Cependant, aucune définition ne fait unanimité. Par exemple, Platon considérait que l’art n’était qu’une mimesis (imitation), tandis que pour d’autres, comme Kant, l’œuvre d’art doit provoquer un « désintéressement esthétique » chez le spectateur, lui permettant d’apprécier la beauté pour elle-même.
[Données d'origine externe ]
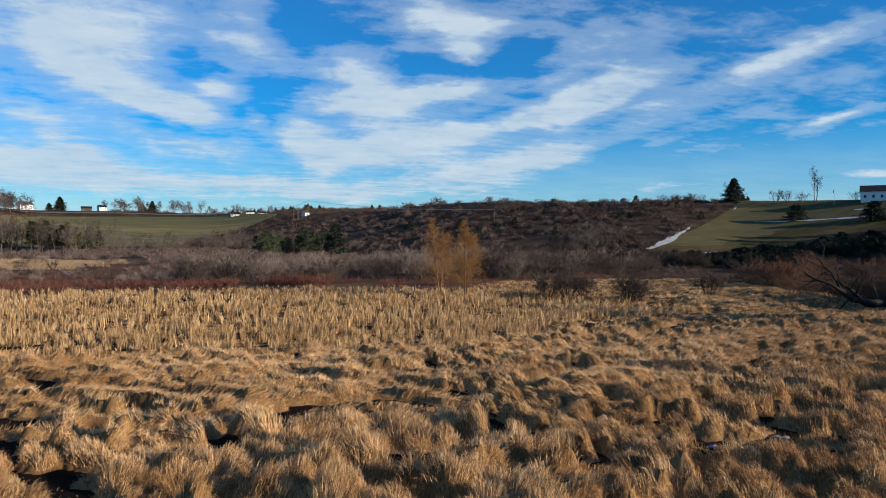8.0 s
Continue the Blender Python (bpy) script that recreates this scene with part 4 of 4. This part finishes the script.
def build_trees():
    rng = np.random.default_rng(33)
    # far hardwoods of the hill tops and the grove
    far = [bare_plant("hardwood_tree", 200 + i, 1, 15, 0.1, 0.28, 3, (11, 6, 3), 0.6, 0.03, 0.1, M_TWIG_FAR, M_TWIG_FAR, 0.11, 2, 1.5, cut=0, split=0.1) for i in range(4)]
    places = []
    for k in range(84):
        a = -37 + k * 0.175 + rng.uniform(-0.15, 0.15)
        places.append((*polar(a, 690 + rng.uniform(-8, 50)), rng.uniform(0.75, 1.05)))
    for k in range(64):
        places.append((*polar(rng.uniform(-24.5, -17.6), rng.uniform(695, 745)), rng.uniform(0.85, 1.3)))
    for k in range(24):
        places.append((*polar(rng.uniform(-12.5, -5), rng.uniform(735, 800)), rng.uniform(0.7, 1.1)))
    for k in range(16):
        places.append((*polar(rng.uniform(-6, -0.5), rng.uniform(672, 720)), rng.uniform(0.4, 0.7)))
    place_all(far, places, "leafless grey hardwood tree on the far slope", "tree", "far hardwood trees", rng)
    grove = [bare_plant("bare_tree", 210 + i, 1, 16, 0.1, 0.22, 3, (10, 6, 3), 0.5, 0.06, 0.09, M_LIMB, M_GROVE, 0.11, 1, 1.3, cut=0, split=0.25) for i in range(4)]
    places = [(rng.uniform(-315, -132), rng.uniform(405, 470), rng.uniform(0.8, 1.3)) for k in range(180)]
    places += [(rng.uniform(-135, -30), rng.uniform(440, 505), rng.uniform(0.4, 0.75)) for k in range(70)]
    place_all(grove, places, "leafless brown tree in the grove below the field", "tree", "grove trees", rng)
    pines = [conifer("pine", 230 + i, 14, 4.2, M_PINE, 13, 7, 14, 0.22, 1.0, 0.6) for i in range(3)]
    places = [(rng.uniform(-235, -140), rng.uniform(432, 460), rng.uniform(0.9, 1.2)) for k in range(12)]
    places += [(53, 306, 0.5), (68, 255, 0.55), (97, 330, 0.6)]
    # a belt of unseen pines, added to throw shade on the bank
    for k in range(14):
        y = 140 + 4 * k
        places.append((-50 + 1.134 * y + 14 + rng.uniform(0, 12), y, rng.uniform(0.9, 1.2)))
    white = [conifer("pine", 236 + i, 16, 6.5, M_PINE_GREEN if i == 2 else M_PINE, 10, 8, 26, 0.12, 1.1, 0.5) for i in range(3)]
    place_all(white, [(-47 + 2.8 * k + rng.uniform(-1, 1), rng.uniform(336, 366), rng.uniform(0.6, 1.1)) for k in range(15)], "broad dark green pine in the valley thicket", "tree", "valley pines", rng)
    juniper = [conifer("juniper", 246, 3.2, 2.2, M_SPRUCE, 9, 7, 14, 0.03, 0.45, 0.6)]
    spots = []
    for k in range(46):
        x, y = polar(rng.uniform(4, 33), rng.uniform(235, 420))
        if not on_lawn(np.array([x]), np.array([y]))[0]:
            spots.append((x, y, rng.uniform(0.6, 1.4)))
    place_all(juniper, spots, "small dark evergreen among hillside brush", "bush", "hillside evergreens", rng)
    # evergreens added along the bank, their dark colour standing for its shade
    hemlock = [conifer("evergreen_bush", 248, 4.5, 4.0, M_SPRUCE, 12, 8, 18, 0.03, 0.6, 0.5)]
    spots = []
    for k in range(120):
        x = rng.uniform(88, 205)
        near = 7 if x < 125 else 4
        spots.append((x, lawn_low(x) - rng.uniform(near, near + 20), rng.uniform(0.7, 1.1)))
    place_all(hemlock, spots, "dark evergreen bush added to stand for the bank's shade", "bush", "bank evergreens", rng)
    olive = [conifer("pine", 240 + i, 14, 3.8, M_PINE_OLIVE, 12, 7, 14, 0.3, 1.0, 0.6) for i in range(2)]
    place_all(olive, [(rng.uniform(-270, -134), rng.uniform(415, 455), rng.uniform(0.9, 1.3)) for k in range(34)], "olive-green pine among the grove's leafless trees", "tree", "grove pines", rng)
    place_all(pines, places, "dark green slope pine, some added out of view for shade", "tree", "pines", rng)
    spruces = [conifer("spruce", 250 + i, 12, 7.2, M_SPRUCE, 26, 12, 26, 0.03, 0.8, 0.72) for i in range(2)]
    # the last nine are unseen, added to shade the marsh's near corner
    places = [(183.4, 293.2, 0.95), (-233, 755, 1.2), (-242, 752, 0.7), (-150, 770, 1.0), (-160, 775, 0.8), (189, 293.5, 0.3), (191.5, 293, 0.22)] + [(28 + 1.9 * k, 11 + 2.6 * k - 2 * (k % 2), 0.62) for k in range(9)]
    # five more out of view, added to shade the fallen tree
    places += [(59 + 3.2 * k, 54 + 4.0 * k, 1.05) for k in range(5)]
    for k in range(30):
        a = rng.uniform(-7, 15)
        places.append((*polar(a, float(np.interp(a, BEARING, CREST)) + rng.uniform(330, 480)), rng.uniform(0.35, 0.7)))
    place_all(spruces, places, "dense dark green spruce, some added out of view for shade", "tree", "spruces", rng, 0.97, 1.03)
    yews = [conifer("evergreen_bush", 260, 7, 6.5, M_SPRUCE, 16, 10, 22, 0.03, 0.8, 0.55)]
    place_all(yews, [(176.4, 244.8, 1.0), (190.9, 219.4, 1.05)], "broad dark evergreen bush on the lawn", "bush", "lawn evergreens", rng, 0.98, 1.02)
    tall = [bare_plant("bare_tree", 270 + i, 6, 15, 0.28, 0.2, 3, (6, 4, 3), 0.5, 0.07, 0.08, M_BARK, M_GROVE, 0.11, 2, 0.9, cut=0, base=0.6) for i in range(2)]
    place_all(tall, [(56, 206, 1.0), (64, 210, 0.75), (50, 214, 0.8)], "tall many-stemmed leafless tree below the hill", "tree", "many-stemmed trees", rng, 0.95, 1.05)
    slim = [bare_plant("bare_tree", 280, 2, 18, 0.1, 0.22, 3, (12, 5, 3), 0.36, 0.12, 0.06, M_BARK, M_TWIG_FAR, 0.06, 2, 0.8, cut=0, base=0.3)]
    place_all(slim, [(202.6, 261.2, 1.0), (181, 295, 0.55)], "tall slender leafless tree on the lawn's brow", "tree", "slender trees", rng, 0.99, 1.01)
    broad = [bare_plant("bare_tree", 284, 4, 8, 0.7, 0.2, 3, (8, 5, 3), 0.55, 0.03, 0.1, M_BARK, M_TWIG_FAR, 0.05, 1, 0.7, cut=0, base=0.3)]
    places = [(194.1, 276.3, 1.0), (196.8, 272.0, 0.8), (199.1, 265.8, 0.7), (210, 246, 0.7), (145.5, 299, 0.65), (163, 300, 0.6), (156, 300, 0.5), (170, 300, 0.5), (130, 306, 0.5)]
    for k in range(34):
        a = rng.uniform(12, 34)
        places.append((*polar(a, float(np.interp(a, BEARING, CREST)) + rng.uniform(-12, 14)), rng.uniform(0.25, 0.55)))
    place_all(broad, places, "low spreading leafless tree on the brow", "tree", "brow trees", rng, 0.9, 1.1)
    # a tree line added out of view, so that its shade falls on the bank
    shade = [bare_plant("bare_tree", 290 + i, 3, 13, 0.25, 0.3, 3, (9, 6, 5), 0.5, 0.05, 0.1, M_BARK, M_TWIG_BROWN, 0.1, 3, 0.8, cut=0) for i in range(2)]
    belt = []
    for k in range(9):
        y = 132 + 5.2 * k
        belt.append((max(0.68 * y + 14, -50 + 1.134 * y + 16) + rng.uniform(0, 18), y, rng.uniform(0.8, 1.2)))
    place_all(shade, belt, "leafless tree of an unseen marsh-side line, added for shade", "tree", "tree line", rng)


def house(name, w, d, h, roof_h, wall, roof, label, windows=3, floors=2):
    """A gabled house: long side along x, gable ends at the sides."""
    thing = new(name)
    bm = boxes((-w / 2, w / 2, -d / 2, d / 2, -1.5, h))
    for sx in (-1, 1):
        a = [bm.verts.new((sx * w / 2, y, z)) for y, z in ((-d / 2, h), (d / 2, h), (0, h + roof_h))]
        bm.faces.new(a)
    part("wall", bm, wall, thing)
    bm = bmesh.new()
    for sy in (-1, 1):
        e, t = 0.4, 0.22
        low = h - roof_h * e / (d / 2)
        pts = [(sy * (d / 2 + e), low), (0, h + roof_h), (0, h + roof_h + t), (sy * (d / 2 + e), low + t)]
        va = [bm.verts.new((-w / 2 - e, y, z)) for y, z in pts]
        vb = [bm.verts.new((w / 2 + e, y, z)) for y, z in pts]
        bm.faces.new(va), bm.faces.new(vb[::-1])
        for i in range(4):
            bm.faces.new((va[i], va[(i + 1) % 4], vb[(i + 1) % 4], vb[i]))
    rf = part("roof", bm, roof, thing)
    part("chimney", boxes((w * 0.2, w * 0.2 + 0.7, -0.35, 0.35, h + roof_h * 0.5, h + roof_h + 0.9)), M_ROCK, rf)
    for fl in range(floors):
        z = 0.9 + fl * 2.7
        for k in range(windows):
            x = -w / 2 + w * (k + 0.5) / windows
            if fl == 0 and k == windows // 2:
                part("door", boxes((x - 0.5, x + 0.5, -d / 2 - 0.06, -d / 2 - 0.003, 0, 2.05)), M_ROOF_RED, thing)
                continue
            win = part("window", boxes((x - 0.55, x + 0.55, -d / 2 - 0.05, -d / 2 - 0.003, z - 0.08, z), (x - 0.55, x + 0.55, -d / 2 - 0.05, -d / 2 - 0.003, z + 1.3, z + 1.38), (x - 0.55, x - 0.47, -d / 2 - 0.05, -d / 2 - 0.003, z, z + 1.3), (x + 0.47, x + 0.55, -d / 2 - 0.05, -d / 2 - 0.003, z, z + 1.3)), M_WHITE, thing)
            part("pane", boxes((x - 0.47, x + 0.47, -d / 2 - 0.03, -d / 2 - 0.003, z, z + 1.3)), M_GLASS, win)
        for sx in (-1, 1):
            part("window", boxes((sx * w / 2 + min(0, sx * 0.05), sx * w / 2 + max(0, sx * 0.05), -0.5, 0.5, z, z + 1.3)), M_GLASS, thing)
    return tagged(thing, label, "house")


def build_houses():
    def at(ob, x, y, turn):
        stand(ob, x, y, turn, 0.75 if y > 500 else 1.0)

    at(house("house", 15, 11, 6.8, 3.6, M_WHITE, M_ROOF_RED, "white gabled farmhouse beside leafless trees"), -254, 720, 40)
    at(house("house", 9, 7, 3.2, 2.4, M_WHITE, M_ROOF_RED, "low white house annex with a brown roof", 3, 1), -266, 716, 10)
    at(house("house", 9, 9, 5.6, 2.4, M_WHITE, M_ROOF, "white two-storey house with a dark roof"), -190, 728, 30)
    at(house("barn", 12, 8, 4.0, 2.2, M_ROOF_RED, M_ROOF, "dark low barn beside a white house", 2, 1), -204, 730, 12)
    for k, x in enumerate((-66, -52, -40)):
        at(house("house", 10, 8, 2.8, 2.0, M_WHITE, M_ROOF, "low white roadside house with a dark roof", 3, 1), x, 690 + 8 * k, 12)
    at(house("shed", 6, 7, 3.6, 2.0, M_WHITE, M_ROOF_RED, "small white shed beside a utility pole", 1, 1), -4.5, 614, 30)
    at(house("house", 22, 9, 3.9, 2.5, M_WHITE, M_ROOF, "long white house with a black roof on the hilltop lawn", 7, 1), 219, 237, -46)


def utility_pole(h):
    thing = new("utility_pole")
    bm = bmesh.new()
    bmesh.ops.create_cone(bm, cap_ends=True, segments=8, radius1=0.2, radius2=0.14, depth=h, matrix=Matrix.Translation((0, 0, h / 2 - 0.3)))
    part("post", bm, M_POLE, thing)
    part("crossarm", boxes((-1.2, 1.2, -0.06, 0.06, h - 1.3, h - 1.14)), M_POLE, thing)
    for x in (-1.1, -0.4, 0.4, 1.1):
        part("insulator", boxes((x - 0.06, x + 0.06, -0.06, 0.06, h - 1.14, h - 0.94)), M_WHITE, thing)
    return tagged(thing, "weathered wooden utility pole with a crossarm", "utility pole", "utility poles")


def build_lines():
    first = utility_pole(12)
    spots = [(-257, 543, 1.15), (-15.5, 598, 1.15), (-12, 599, 1.15), (-2.5, 612, 1.0), (-150, 712, 0.8), (-70, 705, 0.75), (75, 346, 0.5), (-30, 640, 0.75)]
    poles = [first] + [copy_thing(first, Matrix()) for k in spots[1:]]
    for ob, (x, y, s) in zip(poles, spots):
        stand(ob, x, y, 70, s)
    rows = []
    for (a, b) in ((5, 7), (7, 3), (3, 6)):
        pa, pb = [Vector((spots[i][0], spots[i][1], float(land(spots[i][0], spots[i][1])) + 13 * spots[i][2])) for i in (a, b)]
        for k in range(12):
            f, g = k / 12, (k + 1) / 12
            q = [pa.lerp(pb, u) - Vector((0, 0, 10 * u * (1 - u))) for u in (f, g)]
            rows.append((tuple(q[0]), tuple(q[1]), 0.12, 0.12, 0))
    tagged(put("power_line", wood_mesh("power_line", rows, M_WIRE, 4)), "sagging power line crossing the hillside", "power line")


def build_flag():
    thing = new("flagpole")
    bm = bmesh.new()
    bmesh.ops.create_cone(bm, cap_ends=True, segments=8, radius1=0.07, radius2=0.04, depth=6.8, matrix=Matrix.Translation((0, 0, 3.3)))
    part("post", bm, M_WHITE, thing)
    bm = bmesh.new()
    for k in range(2):
        rows = [[bm.verts.new((-0.05 - i * 0.22, 0.12 * math.sin(i * 1.1) + 0.03 * k, 6.5 - j * 0.36 - 0.05 * i)) for j in range(4)] for i in range(9)]
        for i in range(8):
            for j in range(3):
                bm.faces.new((rows[i][j], rows[i + 1][j], rows[i + 1][j + 1], rows[i][j + 1]))
    part("flag", bm, M_FLAG, thing, "dark striped cloth flag")
    tagged(stand(thing, 203.4, 251.4, 30), "white flagpole with a dark flag on the lawn", "flagpole")


build_ground()
build_fields()
build_mat()
build_meadow()
build_grass()
build_larches()
build_willow()
build_shrubs()
build_scrub()
build_trees()
build_houses()
build_lines()
build_flag()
De nos jours, on constate aussi à quel point la dimension institutionnelle (musées, galeries, marché de l’art) joue un rôle dans la reconnaissance officielle d’une création en tant qu’œuvre d’art.

auge en pierre pour fontaines

Histoire de la notion d’« œuvre d’art »

Antiquité grecque et romaine

Dans la Grèce antique, l’idée de l’art se confondait souvent avec la notion de techne (τέχνη), un terme beaucoup plus large qui regroupait toutes les formes de savoir-faire artisanal. Les sculpteurs et peintres étaient considérés comme des artisans talentueux. Avec Platon et Aristote, l’art devient un objet de réflexion philosophique, notamment à travers la question de la mimesis : l’artiste imite-t-il la réalité ou la transcende-t-il ?
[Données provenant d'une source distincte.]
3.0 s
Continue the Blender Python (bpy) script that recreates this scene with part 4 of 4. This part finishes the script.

amateur d'art qui s'interroge devant un tableau de Vincent Van Gogh

Renaissance et Beaux-Arts

Au Moyen Âge et à la Renaissance, la religion commande la majeure partie de la production artistique : les peintres et sculpteurs illustrent des scènes sacrées, valorisant la narration religieuse. Progressivement, la notion de Beaux-Artsémerge : peinture, sculpture, architecture, musique, poésie se démarquent des arts dits « mineurs » ou appliqués. Cette hiérarchie (largement héritée du XVIIIe siècle) influencera longtemps la définition de ce qui est ou non une œuvre d’art.

Le bouleversement moderne et contemporain 

Au XIXe siècle, l’art évolue vers de nouveaux courants (romantisme, réalisme, impressionnisme). La photographie fait son apparition et oblige les peintres à revoir leur fonction (ne plus simplement représenter le réel, mais exprimer une vision personnelle). Au XXe siècle, l’essor de l’art abstrait, du ready-made (avec Marcel Duchamp), et de l’art conceptuel (Joseph Kosuth, Yves Klein, etc.) fait exploser les cadres habituels de l’œuvre d’art. Tout objet ou idée peut potentiellement être considéré comme de l’art, pour peu que l’artiste et l’institution légitiment cette démarche.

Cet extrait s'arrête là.